The company was founded in Katy, Waller County, Texas, which is a suburb of Houston. If you've ever cruised down Interstate 10 through that area, you've surely passed by the massive Igloo complex that resides there, and that's where the company still manufactures most of its coolers.
Over the decades, several players have factored in the company's ownership history, including Coca-Cola, Quaker Oats, and Metropolitan Life Insurance. From the 1990s on, the Igloo brand was owned by various investment firms, mostly for brief periods. As of 2021, however, Igloo has been solely owned by Swedish investment outfit Dometic, which paid out a whopping $677 million to bring the iconic cooler outfit into its portfolio of holdings.
Igloo coolers are mostly made in America
If you're not up to date on your Igloo history, the company began as an independent metalworking outfit that happened to invent a clever product that made it easy to bring cool, clean water to its production floor workers. But in its early days, Igloo was partnered with Texas Tennessee Industries, operating largely under that shingle. Igloo didn't become the company's official brand name until 1971. The manufacturing site in Katy, Texas, has long been Igloo's primary base of operations, and despite the current European ownership, it remains so today.
The site has served as the brand's primary production facility for several decades now. As of a 2023 report, the company was cranking out some 55,000 coolers per day from that facility, which then employed more than 1,200 Texans. For the record, that daily number translates to about 16 million coolers per year. According to some sources that claim to have gotten the info straight from Igloo representatives, that accounts for roughly 95% of the coolers the company makes, meaning the brand's products are mostly made in America.
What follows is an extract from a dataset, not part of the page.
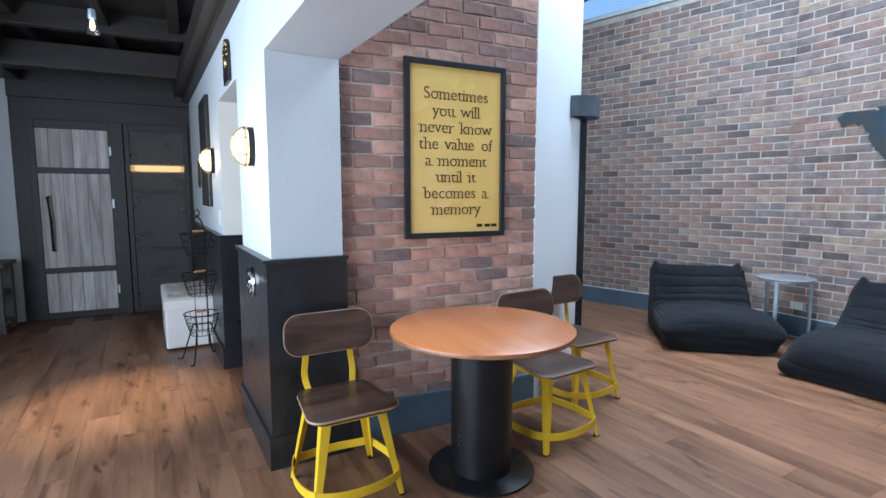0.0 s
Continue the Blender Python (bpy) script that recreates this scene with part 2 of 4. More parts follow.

About that last 5%, it reportedly includes most of the soft-sided cooler options that currently bear the Igloo brand. Those items, it would seem, are largely manufactured in Chinese facilities and then imported into the United States. The good news for Igloo super fans who prefer products made in the U.S. is that the high-tech Versatemp, which recently made our list of campsite-ready electric coolers, is one of the brand's Made in America models, and it's readily available on Amazon.